Now that the youth from the music academies of the four Nordic countries holds a convocation here in Copenhagen, where we get the opportunity to hear what the young people have in their hearts, both when they compose, sing and play, the desire for such a convocation has probably arisen from the experience that a comradely company with artistic purposes is the very best means to achieve a real understanding of the efforts that all of the young people present today by their work in the service of music.

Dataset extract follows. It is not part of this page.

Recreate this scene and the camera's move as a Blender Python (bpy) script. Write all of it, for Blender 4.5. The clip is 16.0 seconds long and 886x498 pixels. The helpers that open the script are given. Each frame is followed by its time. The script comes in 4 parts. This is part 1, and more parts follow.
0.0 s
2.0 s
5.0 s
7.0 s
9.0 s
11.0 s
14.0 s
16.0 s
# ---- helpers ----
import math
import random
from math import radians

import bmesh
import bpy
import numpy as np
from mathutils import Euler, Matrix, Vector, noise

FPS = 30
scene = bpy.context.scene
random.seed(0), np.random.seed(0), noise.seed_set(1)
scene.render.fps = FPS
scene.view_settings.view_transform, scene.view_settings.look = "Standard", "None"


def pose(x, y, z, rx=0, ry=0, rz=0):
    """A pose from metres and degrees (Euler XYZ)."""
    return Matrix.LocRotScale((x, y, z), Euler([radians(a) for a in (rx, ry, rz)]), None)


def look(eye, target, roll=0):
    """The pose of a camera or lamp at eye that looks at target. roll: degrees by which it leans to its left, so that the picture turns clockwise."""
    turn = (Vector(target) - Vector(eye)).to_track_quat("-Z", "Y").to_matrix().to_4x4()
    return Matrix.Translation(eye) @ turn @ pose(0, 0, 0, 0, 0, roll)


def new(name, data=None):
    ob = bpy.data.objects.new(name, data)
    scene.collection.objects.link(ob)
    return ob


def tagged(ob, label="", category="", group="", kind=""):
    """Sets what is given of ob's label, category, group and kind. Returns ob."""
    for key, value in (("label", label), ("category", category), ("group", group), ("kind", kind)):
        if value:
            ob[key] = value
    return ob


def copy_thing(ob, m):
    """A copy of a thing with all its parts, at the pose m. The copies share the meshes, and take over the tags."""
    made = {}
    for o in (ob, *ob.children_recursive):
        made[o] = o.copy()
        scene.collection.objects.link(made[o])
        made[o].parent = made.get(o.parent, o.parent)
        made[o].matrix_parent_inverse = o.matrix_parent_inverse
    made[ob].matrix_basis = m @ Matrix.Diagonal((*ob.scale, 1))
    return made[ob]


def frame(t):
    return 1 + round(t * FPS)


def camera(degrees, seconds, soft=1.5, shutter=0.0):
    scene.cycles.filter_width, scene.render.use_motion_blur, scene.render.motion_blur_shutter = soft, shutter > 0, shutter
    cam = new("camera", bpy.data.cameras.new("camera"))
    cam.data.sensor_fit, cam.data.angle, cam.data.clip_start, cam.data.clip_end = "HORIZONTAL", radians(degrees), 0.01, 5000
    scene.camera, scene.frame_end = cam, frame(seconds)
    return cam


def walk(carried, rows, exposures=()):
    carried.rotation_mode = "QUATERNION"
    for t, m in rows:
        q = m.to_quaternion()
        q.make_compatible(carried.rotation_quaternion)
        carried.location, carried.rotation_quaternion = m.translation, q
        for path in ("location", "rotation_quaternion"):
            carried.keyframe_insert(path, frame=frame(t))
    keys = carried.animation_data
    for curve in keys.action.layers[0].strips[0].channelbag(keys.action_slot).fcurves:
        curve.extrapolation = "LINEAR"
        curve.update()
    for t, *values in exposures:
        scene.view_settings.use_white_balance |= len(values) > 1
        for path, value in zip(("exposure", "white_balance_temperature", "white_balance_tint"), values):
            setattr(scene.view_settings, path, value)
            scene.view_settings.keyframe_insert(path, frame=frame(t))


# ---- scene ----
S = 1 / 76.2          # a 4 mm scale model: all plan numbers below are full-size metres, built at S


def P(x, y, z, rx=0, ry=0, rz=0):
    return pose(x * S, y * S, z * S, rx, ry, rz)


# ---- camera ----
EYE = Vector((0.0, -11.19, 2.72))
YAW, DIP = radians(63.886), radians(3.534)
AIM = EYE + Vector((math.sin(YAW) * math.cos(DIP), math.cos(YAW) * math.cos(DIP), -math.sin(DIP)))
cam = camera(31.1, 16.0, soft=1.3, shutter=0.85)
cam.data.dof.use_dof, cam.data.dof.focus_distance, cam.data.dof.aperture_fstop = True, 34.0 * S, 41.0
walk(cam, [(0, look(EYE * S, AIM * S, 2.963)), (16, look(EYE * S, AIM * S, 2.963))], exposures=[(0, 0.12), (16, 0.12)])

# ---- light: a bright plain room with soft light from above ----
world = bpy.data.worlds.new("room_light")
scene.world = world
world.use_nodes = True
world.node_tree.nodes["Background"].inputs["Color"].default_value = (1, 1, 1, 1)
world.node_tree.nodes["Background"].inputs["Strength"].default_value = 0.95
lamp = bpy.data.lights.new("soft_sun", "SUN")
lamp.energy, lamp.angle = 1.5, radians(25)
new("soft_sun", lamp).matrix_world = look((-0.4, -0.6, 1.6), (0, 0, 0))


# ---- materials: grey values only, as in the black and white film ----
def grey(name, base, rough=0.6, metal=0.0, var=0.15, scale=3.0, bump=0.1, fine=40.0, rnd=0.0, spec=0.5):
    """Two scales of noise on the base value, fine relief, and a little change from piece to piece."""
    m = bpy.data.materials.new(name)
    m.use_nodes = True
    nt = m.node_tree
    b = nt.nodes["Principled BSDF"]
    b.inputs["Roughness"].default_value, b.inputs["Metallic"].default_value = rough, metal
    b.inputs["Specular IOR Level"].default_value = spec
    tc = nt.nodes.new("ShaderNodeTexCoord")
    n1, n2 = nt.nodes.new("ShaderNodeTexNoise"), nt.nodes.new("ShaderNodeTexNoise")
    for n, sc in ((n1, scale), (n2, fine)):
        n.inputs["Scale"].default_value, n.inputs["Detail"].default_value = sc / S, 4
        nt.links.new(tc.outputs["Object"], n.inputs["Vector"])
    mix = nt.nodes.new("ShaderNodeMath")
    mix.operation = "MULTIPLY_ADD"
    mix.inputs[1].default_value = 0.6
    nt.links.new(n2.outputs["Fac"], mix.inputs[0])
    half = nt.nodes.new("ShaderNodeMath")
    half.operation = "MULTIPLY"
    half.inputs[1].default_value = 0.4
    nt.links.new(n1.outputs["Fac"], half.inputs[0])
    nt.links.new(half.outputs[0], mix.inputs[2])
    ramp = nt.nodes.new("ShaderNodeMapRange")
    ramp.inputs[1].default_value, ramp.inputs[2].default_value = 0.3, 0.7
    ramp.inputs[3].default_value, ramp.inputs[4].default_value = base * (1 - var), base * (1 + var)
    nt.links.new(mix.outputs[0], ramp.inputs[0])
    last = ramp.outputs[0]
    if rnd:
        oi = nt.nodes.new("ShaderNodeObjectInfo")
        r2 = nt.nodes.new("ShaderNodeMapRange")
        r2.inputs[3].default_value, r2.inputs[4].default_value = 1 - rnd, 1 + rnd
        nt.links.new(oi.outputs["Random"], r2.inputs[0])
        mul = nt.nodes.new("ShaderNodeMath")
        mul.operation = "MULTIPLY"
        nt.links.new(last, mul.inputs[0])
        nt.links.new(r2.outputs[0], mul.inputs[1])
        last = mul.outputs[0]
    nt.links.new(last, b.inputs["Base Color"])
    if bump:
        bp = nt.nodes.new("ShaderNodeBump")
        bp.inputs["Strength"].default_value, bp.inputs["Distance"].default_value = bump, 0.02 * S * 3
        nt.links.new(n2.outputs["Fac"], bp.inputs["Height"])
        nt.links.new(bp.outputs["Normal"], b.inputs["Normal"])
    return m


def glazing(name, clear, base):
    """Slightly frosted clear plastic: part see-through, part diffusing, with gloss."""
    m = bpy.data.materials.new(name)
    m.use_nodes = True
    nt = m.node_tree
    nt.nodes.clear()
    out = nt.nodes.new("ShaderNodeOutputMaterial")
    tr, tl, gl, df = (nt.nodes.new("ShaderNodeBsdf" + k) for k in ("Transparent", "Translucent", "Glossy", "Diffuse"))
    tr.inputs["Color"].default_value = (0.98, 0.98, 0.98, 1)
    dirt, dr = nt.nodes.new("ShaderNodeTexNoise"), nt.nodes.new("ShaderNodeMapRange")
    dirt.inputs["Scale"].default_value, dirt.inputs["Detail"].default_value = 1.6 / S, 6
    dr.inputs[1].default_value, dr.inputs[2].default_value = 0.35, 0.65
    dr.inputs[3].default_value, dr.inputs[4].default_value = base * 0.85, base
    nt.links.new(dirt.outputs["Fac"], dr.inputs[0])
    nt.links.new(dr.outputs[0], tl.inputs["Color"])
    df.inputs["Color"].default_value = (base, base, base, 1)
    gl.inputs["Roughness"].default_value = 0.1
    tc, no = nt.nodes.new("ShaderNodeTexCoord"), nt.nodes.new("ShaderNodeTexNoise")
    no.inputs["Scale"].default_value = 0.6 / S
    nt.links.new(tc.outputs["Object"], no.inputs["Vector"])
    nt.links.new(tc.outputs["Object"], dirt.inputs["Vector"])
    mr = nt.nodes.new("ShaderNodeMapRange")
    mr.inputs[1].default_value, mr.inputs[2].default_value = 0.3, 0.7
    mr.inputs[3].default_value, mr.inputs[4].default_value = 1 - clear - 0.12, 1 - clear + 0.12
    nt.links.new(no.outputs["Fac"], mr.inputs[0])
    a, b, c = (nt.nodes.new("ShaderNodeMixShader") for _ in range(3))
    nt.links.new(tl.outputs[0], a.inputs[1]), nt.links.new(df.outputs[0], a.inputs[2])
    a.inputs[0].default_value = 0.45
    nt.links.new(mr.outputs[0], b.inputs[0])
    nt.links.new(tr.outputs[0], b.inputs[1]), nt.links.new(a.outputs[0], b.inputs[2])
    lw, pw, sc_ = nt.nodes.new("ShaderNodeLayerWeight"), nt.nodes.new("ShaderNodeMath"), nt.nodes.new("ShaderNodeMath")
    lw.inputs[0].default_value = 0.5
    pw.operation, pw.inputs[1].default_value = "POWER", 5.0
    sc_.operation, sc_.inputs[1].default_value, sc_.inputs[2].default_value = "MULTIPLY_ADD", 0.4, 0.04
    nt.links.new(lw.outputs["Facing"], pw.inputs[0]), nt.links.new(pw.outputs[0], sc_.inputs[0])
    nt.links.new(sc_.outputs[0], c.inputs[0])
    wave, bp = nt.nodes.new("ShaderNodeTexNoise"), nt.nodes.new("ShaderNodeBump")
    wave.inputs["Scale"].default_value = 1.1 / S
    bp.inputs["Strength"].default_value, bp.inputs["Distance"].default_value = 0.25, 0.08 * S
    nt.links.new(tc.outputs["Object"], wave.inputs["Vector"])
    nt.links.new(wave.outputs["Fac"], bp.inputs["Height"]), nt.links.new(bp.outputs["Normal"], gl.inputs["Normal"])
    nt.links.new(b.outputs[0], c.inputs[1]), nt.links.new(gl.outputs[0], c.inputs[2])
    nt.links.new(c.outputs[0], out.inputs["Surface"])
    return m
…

In Aarhus I have just picked up a box of UNM stickers that I am now going to paste on the black portfolios for all the musicians and composers. I answer a day-old mail:

Dear Allan and Kaj,

I have read the draft of the welcome speech, and it’s really good! However, I agree that we must give priority to elaborate a little on the festival theme ‘Togetherness’. We need to somehow find out what it really means to us, and try to remember amidst all of these practical things, why we chose this theme in the first place. Aren’t all UNM festivals a celebration of the Nordic community? We agree that it is important, but why exactly is it so important in the world today? Well, I’m going to do some thinking and I will get back to you. Let’s talk about it Monday.